Traffic Grooming in Wavelength Routed Path Networks
(2003-01-03) Huang, Shu; Dr. Rudra Dutta, Committee Chair; Dr. G.N.Rouskas, Committee Member; Dr. M.Stallmann, Committee Member
Recent increase in bandwidth and development of wavelength routing techniques has prompted the study of traffic grooming in wide area wavelength routed optical networks. These networks are widely expected to form the high speed high performance backbone networks of the future. We have studied the grooming problem as applied to the path network, where the physical topology of fibers simply forms a path. Path networks are important in themselves, because they arise naturally in different realistic scenarios, but also because they are simple elemental topologies which can contribute to the understanding of more complex topologies. We show that the problem of traffic grooming is NP-Complete in both unidirectional and bidirectional path networks under the objective of minimizing network-wide amount of electronic switching, whether bifurcation of traffic components into integral sub-components is allowed or not. These results are somewhat surprising in such a simple topology as the path, and underline the inherent complexity of the grooming problem. Our results have implications for grooming problems with other topologies, which we explore. We also explore the approximability of the problem in path networks. We prove that there is no such a polynomial approximation algorithm that it can guarantee an approximation ratio less than infinity, unless $P=NP$. We propose a heuristic approach to solve the problem practically. Our approach is loosely based on the idea of flow deviation.

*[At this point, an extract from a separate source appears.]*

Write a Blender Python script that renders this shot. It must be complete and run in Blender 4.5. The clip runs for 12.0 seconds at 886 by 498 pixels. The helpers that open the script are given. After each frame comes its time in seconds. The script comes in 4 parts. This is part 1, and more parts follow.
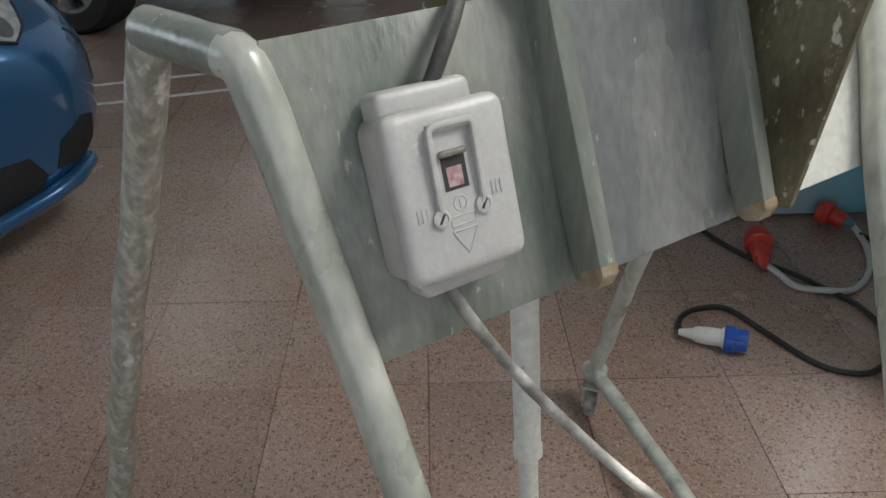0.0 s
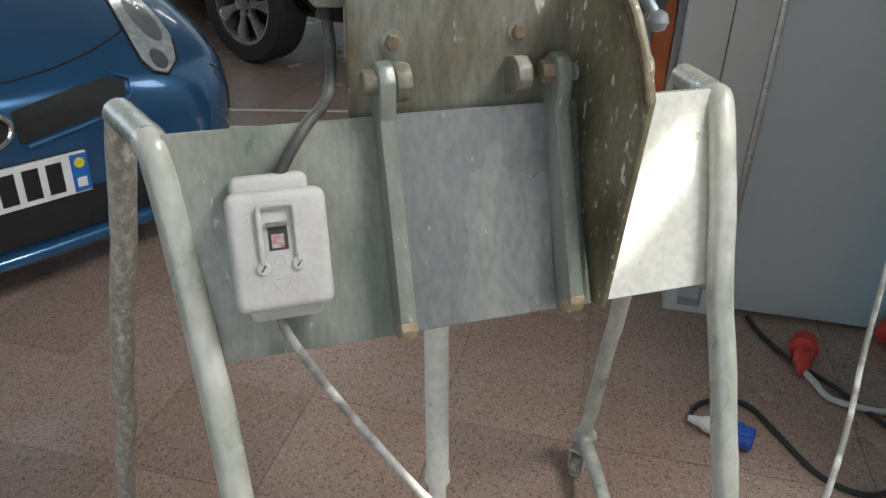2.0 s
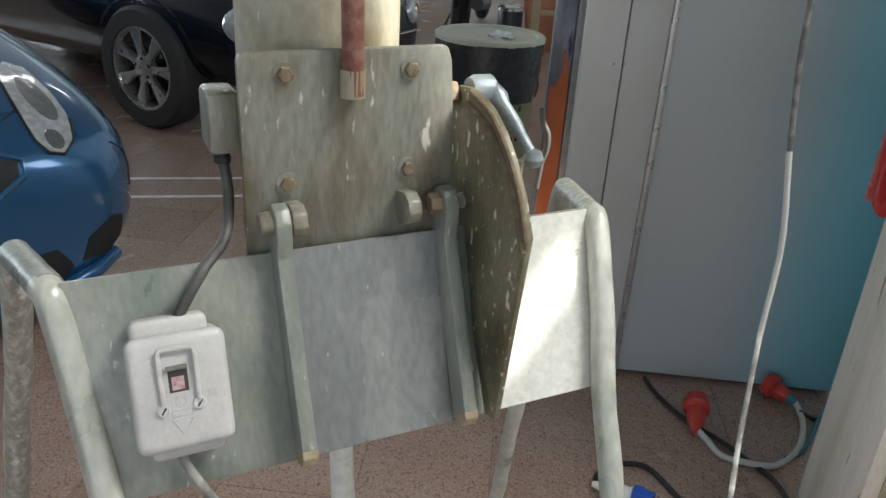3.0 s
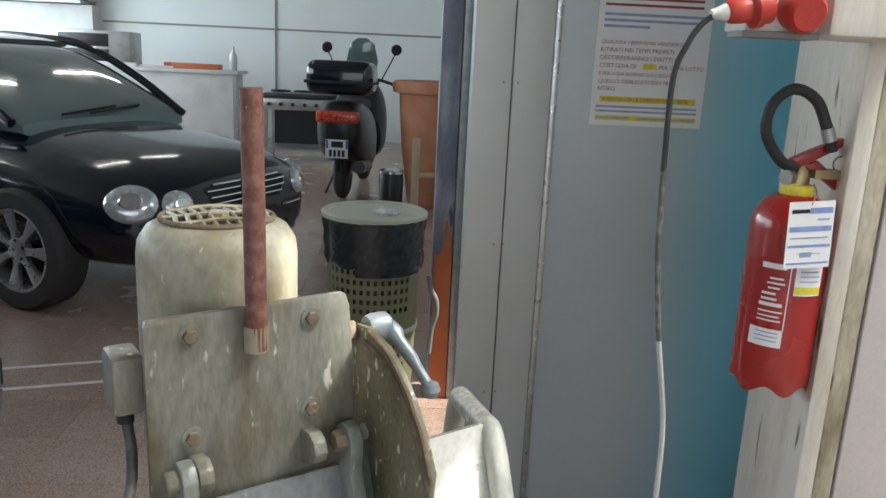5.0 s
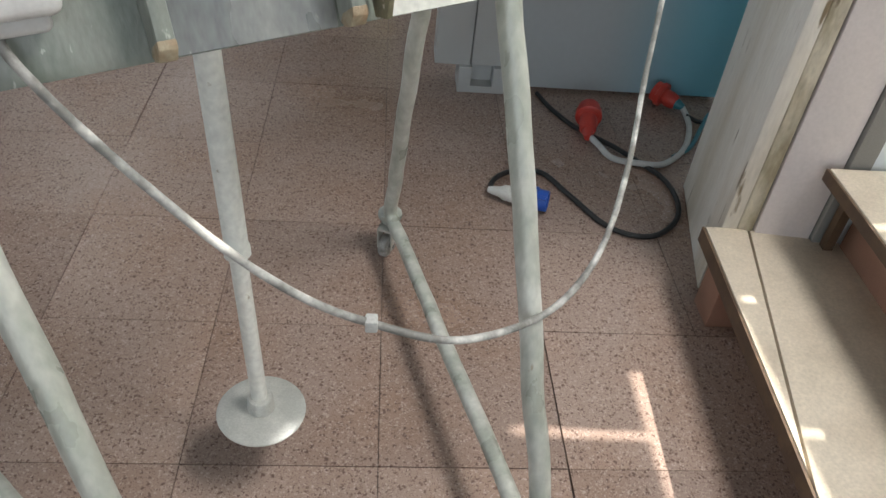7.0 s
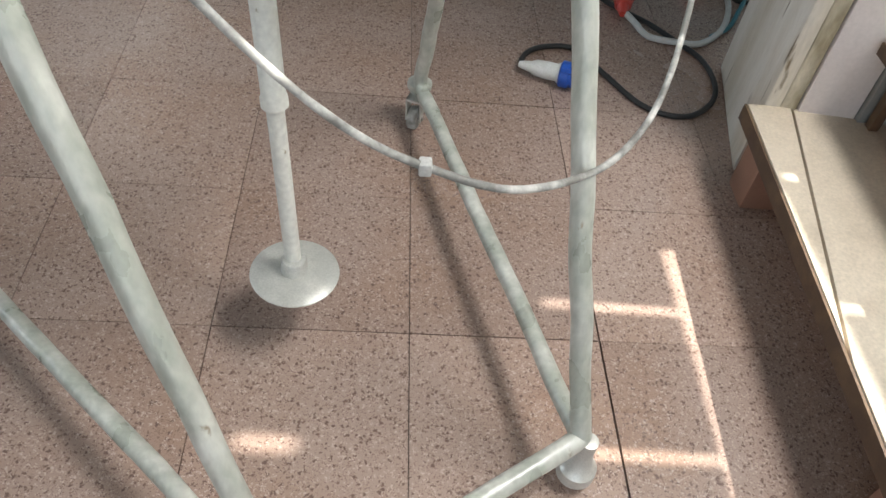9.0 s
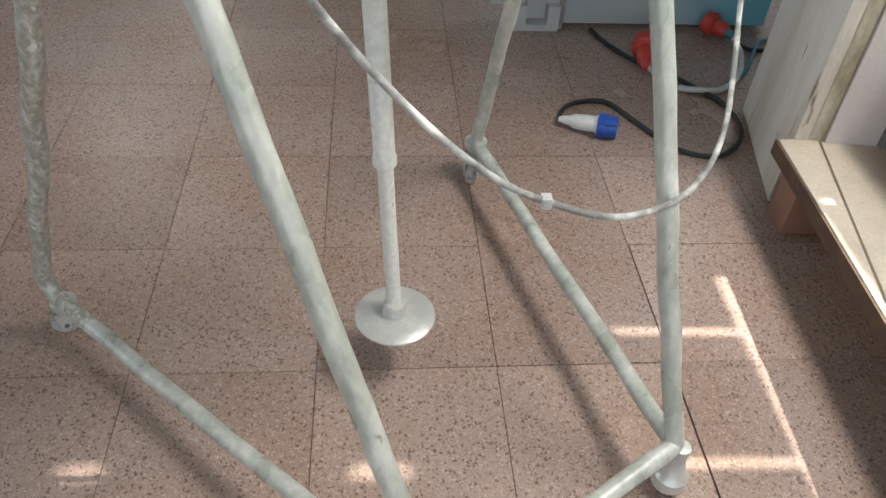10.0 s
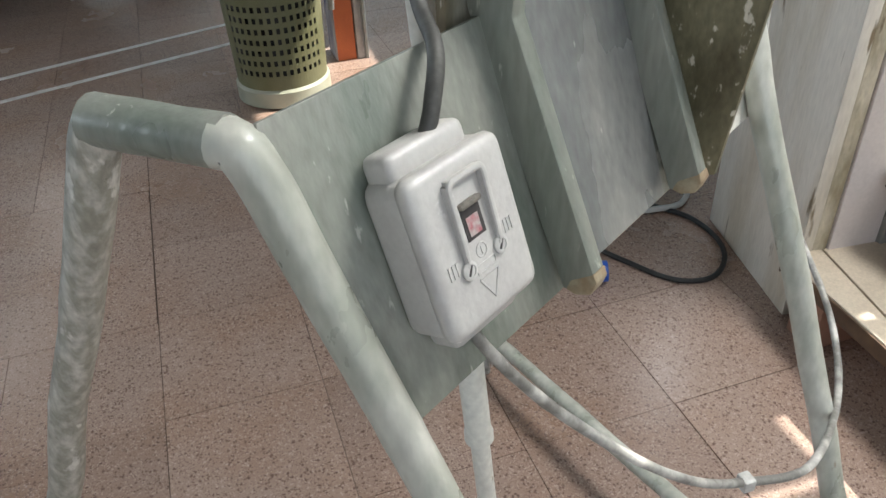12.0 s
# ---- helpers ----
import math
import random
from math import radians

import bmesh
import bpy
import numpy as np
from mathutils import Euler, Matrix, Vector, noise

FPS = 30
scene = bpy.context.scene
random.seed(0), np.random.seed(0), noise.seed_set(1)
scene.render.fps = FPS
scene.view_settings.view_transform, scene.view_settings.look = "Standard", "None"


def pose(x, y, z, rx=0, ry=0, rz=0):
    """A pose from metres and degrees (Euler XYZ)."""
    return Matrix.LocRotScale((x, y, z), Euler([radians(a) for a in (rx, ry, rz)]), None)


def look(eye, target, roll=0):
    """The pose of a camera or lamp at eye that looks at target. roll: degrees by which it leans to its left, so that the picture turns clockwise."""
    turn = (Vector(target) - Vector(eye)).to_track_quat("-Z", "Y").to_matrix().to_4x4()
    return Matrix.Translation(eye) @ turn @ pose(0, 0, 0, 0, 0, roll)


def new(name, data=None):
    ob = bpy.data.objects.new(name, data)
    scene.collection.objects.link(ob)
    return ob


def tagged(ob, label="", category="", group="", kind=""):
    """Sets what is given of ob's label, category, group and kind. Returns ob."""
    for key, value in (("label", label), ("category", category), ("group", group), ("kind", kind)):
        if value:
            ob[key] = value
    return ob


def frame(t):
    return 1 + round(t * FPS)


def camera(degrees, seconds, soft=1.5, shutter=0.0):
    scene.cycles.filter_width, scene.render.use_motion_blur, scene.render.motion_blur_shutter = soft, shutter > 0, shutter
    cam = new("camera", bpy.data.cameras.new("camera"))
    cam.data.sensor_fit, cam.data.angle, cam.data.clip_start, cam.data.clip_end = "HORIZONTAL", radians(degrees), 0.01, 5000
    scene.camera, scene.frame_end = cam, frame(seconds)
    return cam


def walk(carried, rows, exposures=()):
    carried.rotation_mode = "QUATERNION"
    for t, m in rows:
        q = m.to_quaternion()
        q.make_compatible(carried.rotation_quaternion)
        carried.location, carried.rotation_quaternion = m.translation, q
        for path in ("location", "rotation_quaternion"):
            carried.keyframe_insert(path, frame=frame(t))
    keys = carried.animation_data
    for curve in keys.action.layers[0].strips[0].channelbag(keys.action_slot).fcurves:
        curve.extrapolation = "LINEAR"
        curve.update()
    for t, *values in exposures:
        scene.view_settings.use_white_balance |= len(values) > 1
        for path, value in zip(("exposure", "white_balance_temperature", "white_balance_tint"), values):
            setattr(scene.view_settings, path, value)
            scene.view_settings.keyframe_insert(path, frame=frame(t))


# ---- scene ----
cam = camera(59.5, 12.0)
PATH = [
    (0, (0.082, 0.047, 1.047), (0.113, 1.75, -0.001), -0.8),
    (0.5, (0.162, 0.087, 1.042), (0.032, 1.804, 0.024), 2.4),
    (1, (0.235, 0.09, 1.055), (-0.11, 1.731, -0.036), -0.0),
    (1.5, (0.314, -0.047, 1.111), (-0.061, 1.636, 0.097), 1.5),
    (2, (0.334, -0.073, 1.149), (-0.023, 1.65, 0.197), 2.1),
    (2.5, (0.349, -0.072, 1.193), (0.082, 1.702, 0.307), 2.9),
    (4.5, (0.333, -0.089, 1.314), (0.437, 1.82, 0.724), 3.5),
    (5, (0.333, -0.09, 1.329), (0.445, 1.852, 0.863), 2.7),
    (5.5, (0.355, -0.091, 1.236), (0.442, 1.802, 0.596), 1.3),
    (6, (0.366, -0.079, 1.178), (0.507, 1.708, 0.289), 2.7),
    (6.5, (0.358, -0.075, 1.093), (0.563, 1.57, -0.025), 6.0),
    (7, (0.352, -0.075, 1.04), (0.531, 1.449, -0.242), 6.5),
    (7.5, (0.347, -0.079, 1.015), (0.465, 1.396, -0.33), 6.1),
    (9.5, (0.261, -0.095, 0.973), (0.459, 1.237, -0.505), 8.5),
    (10, (0.174, -0.19, 1.024), (0.342, 1.277, -0.325), 3.8),
    (10.5, (0.061, -0.127, 1.051), (0.322, 1.419, -0.19), 0.6),
    (11, (-0.015, -0.028, 1.05), (0.474, 1.497, -0.148), 3.2),
    (11.5, (0.023, 0.049, 1.058), (0.469, 1.578, -0.151), 1.4),
    (12, (-0.024, 0.106, 1.089), (0.466, 1.659, -0.072), -2.7),
]
EXPOSURE = [(0.0, 0.55), (0.5, 0.75), (2.0, 0.8), (4.5, 0.95), (6.5, 0.88), (7.5, 1.02), (9.5, 1.24), (10.5, 1.18), (12.0, 1.05)]
walk(cam, [(t, look(eye, target, roll)) for t, eye, target, roll in PATH], EXPOSURE)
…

After defining the deviation framework in the context of our problem, we show that it is a family of algorithms rather than a single one, the different members of the family obtained by choosing different candidate approaches to two key subtasks. Some of these members possess practically important performance guarantees, which we define. We present numerical results obtained by applying our technique to traffic instances of various patterns to validate our theoretical claims.